Conrad might want to make that election, for example, if he isn’t working or otherwise would be in a lower tax bracket in 2020 than in later years, he said.
Whichever method you choose to recognize the income, you can avoid any taxes by recontributing the money within three years to the same or another eligible retirement plan.
“In effect, this is an extended version of the standard 60-day rollover that individuals can already do once every 12 months, with the added bonus that it doesn’t count against that one-rollover-per year limitation,” he said.
The IRS will treat a recontribution of a coronavirus-related distribution made within three years as a direct rollover in a trustee-to-trustee transfer, which eliminates any taxes due, he said. You can make the recontributions in one or more payments over the three-year period.
Meanwhile, if you’ve already been taxed on all or part of a coronavirus-related distribution, you can file an amended return to get a refund, he said.

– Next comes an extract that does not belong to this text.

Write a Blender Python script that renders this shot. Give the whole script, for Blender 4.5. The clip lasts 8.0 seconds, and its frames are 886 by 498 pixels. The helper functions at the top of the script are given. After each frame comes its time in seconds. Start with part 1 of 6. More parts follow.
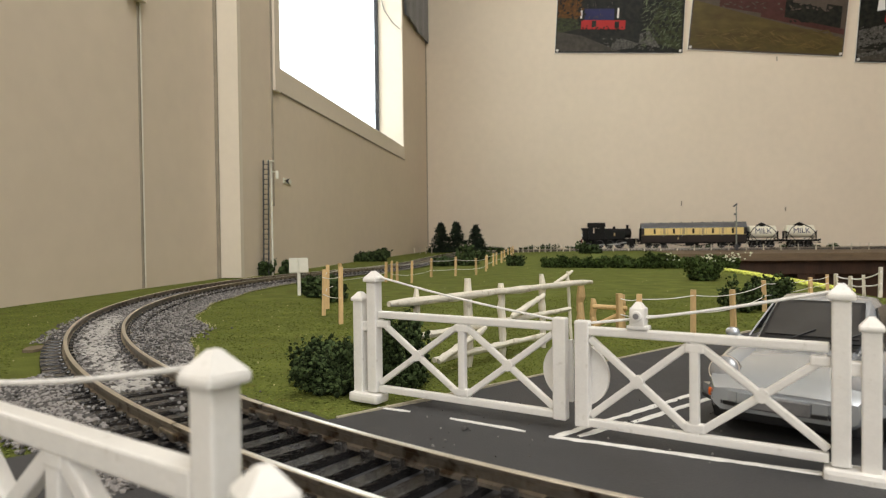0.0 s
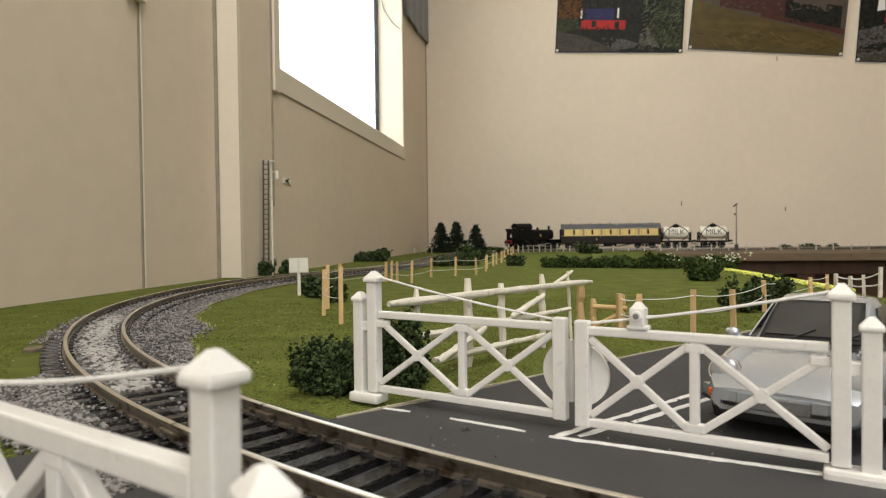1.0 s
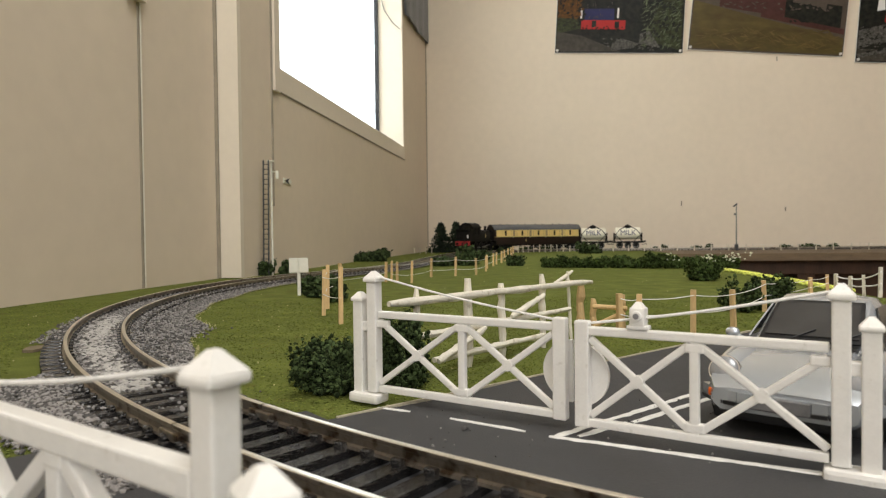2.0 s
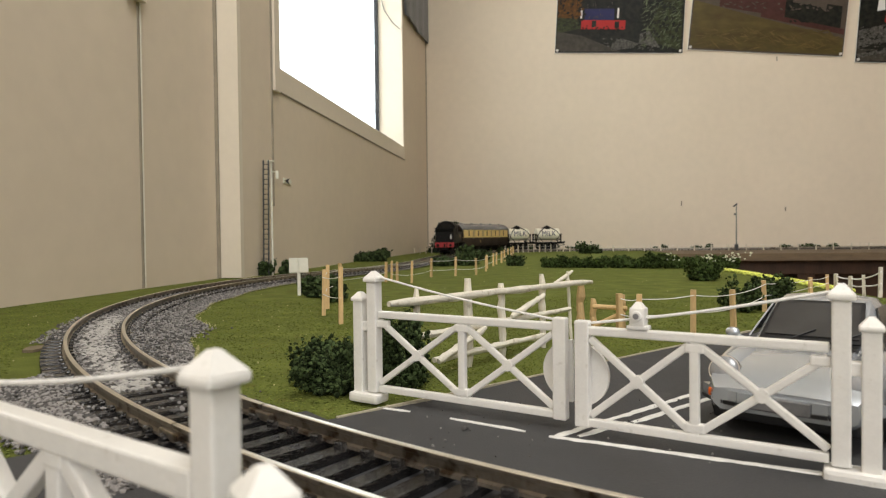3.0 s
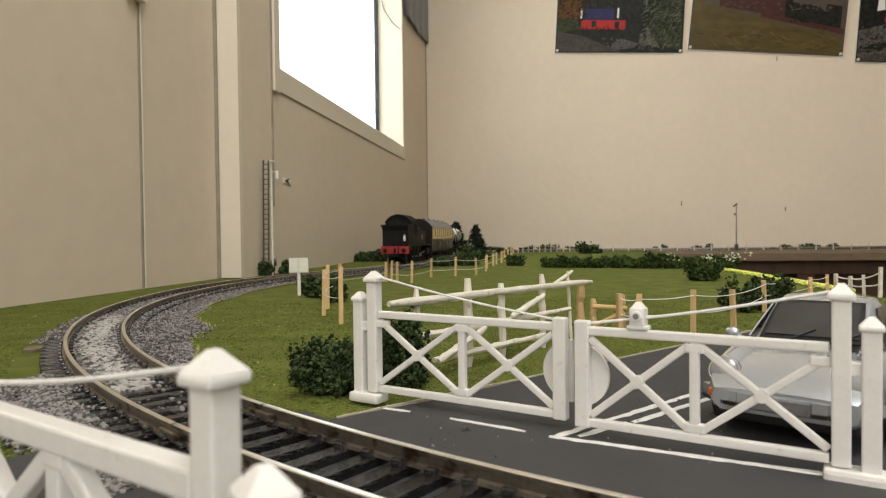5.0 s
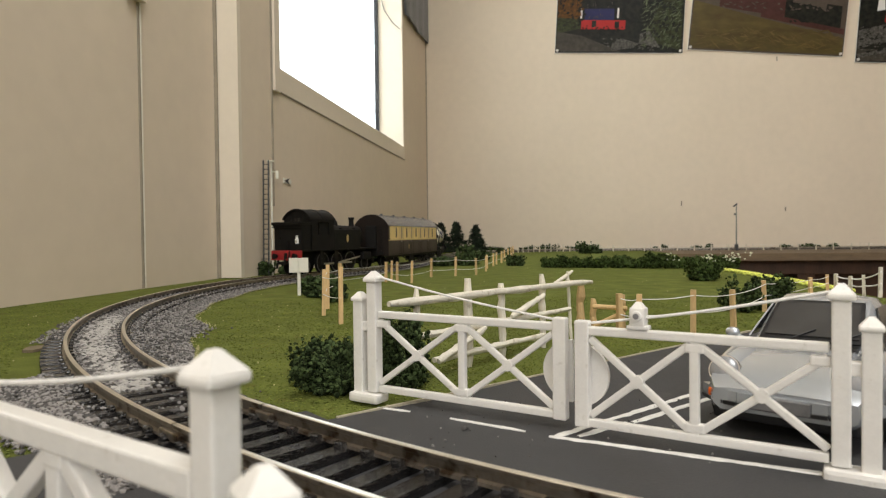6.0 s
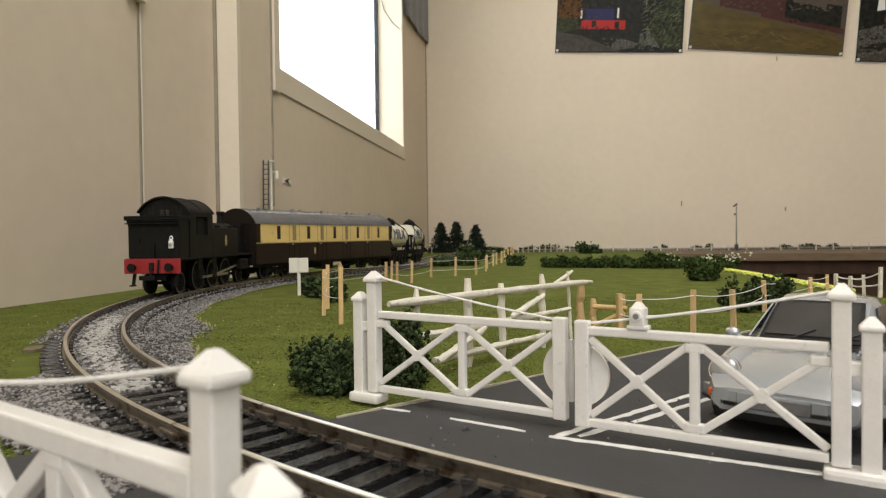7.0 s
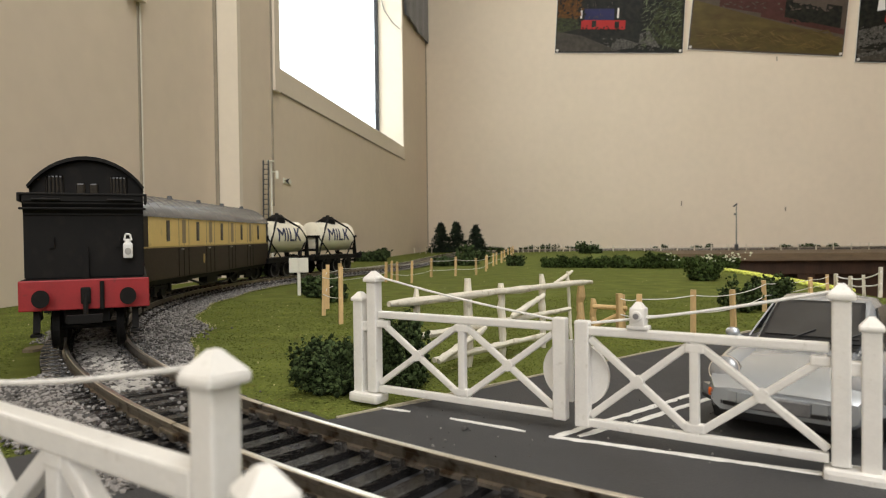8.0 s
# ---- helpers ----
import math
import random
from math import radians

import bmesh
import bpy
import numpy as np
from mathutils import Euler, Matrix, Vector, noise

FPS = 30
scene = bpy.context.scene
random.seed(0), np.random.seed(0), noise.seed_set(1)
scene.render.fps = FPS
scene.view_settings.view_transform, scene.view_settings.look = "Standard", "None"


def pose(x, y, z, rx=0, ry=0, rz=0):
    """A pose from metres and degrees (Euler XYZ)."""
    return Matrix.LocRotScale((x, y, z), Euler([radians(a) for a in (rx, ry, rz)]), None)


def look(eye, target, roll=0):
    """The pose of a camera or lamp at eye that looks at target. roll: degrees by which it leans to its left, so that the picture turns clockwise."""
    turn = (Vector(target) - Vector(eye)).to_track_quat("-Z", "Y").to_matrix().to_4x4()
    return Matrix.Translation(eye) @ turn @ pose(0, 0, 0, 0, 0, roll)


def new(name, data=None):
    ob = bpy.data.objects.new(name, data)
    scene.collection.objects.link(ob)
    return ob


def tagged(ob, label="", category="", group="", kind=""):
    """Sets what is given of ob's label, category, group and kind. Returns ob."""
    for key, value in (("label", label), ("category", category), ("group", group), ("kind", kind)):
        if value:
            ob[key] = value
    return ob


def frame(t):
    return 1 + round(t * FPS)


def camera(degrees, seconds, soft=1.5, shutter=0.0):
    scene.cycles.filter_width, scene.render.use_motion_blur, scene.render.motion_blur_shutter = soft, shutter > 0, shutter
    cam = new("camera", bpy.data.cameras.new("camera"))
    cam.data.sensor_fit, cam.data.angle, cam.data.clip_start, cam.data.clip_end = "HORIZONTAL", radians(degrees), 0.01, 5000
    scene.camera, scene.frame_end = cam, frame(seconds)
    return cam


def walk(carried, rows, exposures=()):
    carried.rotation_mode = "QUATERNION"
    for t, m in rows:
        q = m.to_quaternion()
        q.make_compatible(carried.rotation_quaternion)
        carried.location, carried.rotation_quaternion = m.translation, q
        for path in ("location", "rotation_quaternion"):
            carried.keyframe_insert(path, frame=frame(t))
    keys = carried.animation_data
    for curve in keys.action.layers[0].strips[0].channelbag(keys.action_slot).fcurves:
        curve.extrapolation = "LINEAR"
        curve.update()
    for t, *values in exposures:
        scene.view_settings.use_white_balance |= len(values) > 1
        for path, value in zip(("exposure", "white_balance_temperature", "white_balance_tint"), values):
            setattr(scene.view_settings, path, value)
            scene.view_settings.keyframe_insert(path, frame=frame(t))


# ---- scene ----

Take this example from McGovern: Jocelyn took a $15,000 distribution from her IRA in March 2020. She elects to include the entire $15,000 in her gross income for 2020 and pays the taxes due on it. In April 2022, Jocelyn recontributes the $15,000 to her IRA. She’ll need to file an amended income tax return for 2020 to report the recontribution and claim a refund of the taxes paid on the $15,000.
“If you are not eligible for CARES Act coronavirus-related distributions as described above, you may still be able to tap your 401(k) plan in two other ways,” McGovern said. “First, hardship distributions are often available from 401(k) plans to meet an `immediate and heavy financial need.’ Check with your plan administrator about this.”
Second, your 401(k) plan may permit you to borrow from the plan, McGovern said. Loan amounts are limited to 50% of your vested account balance up to a maximum of $50,000, and generally must be repaid within five years. Loan repayments must be made at least quarterly, and in substantially level payments, he said.
Finally, McGovern offers a note of caution.
“Retirement funds are best left untouched if you have any other potential source of funds that could be used instead,” McGovern said. “For any period of time that you take money out of a retirement account, even if you eventually pay it back, you lose the tax-deferred growth that the money would otherwise generate, and that can greatly reduce the amount you accumulate in the end.”
For example, taking out $100,000 from a retirement account for three years that would otherwise grow at 5 percent per year would mean permanently forfeiting $15,763 in growth, even if you pay back the $100,000 three years later, McGovern said.
“Moreover, if that same $15,763 had remained invested for 30 more years at 5 percent, it would have grown to $68,125,” he said. “So the cost of taking out $100,000 today can ultimately be as high as $68,000 or more forgone when you retire.”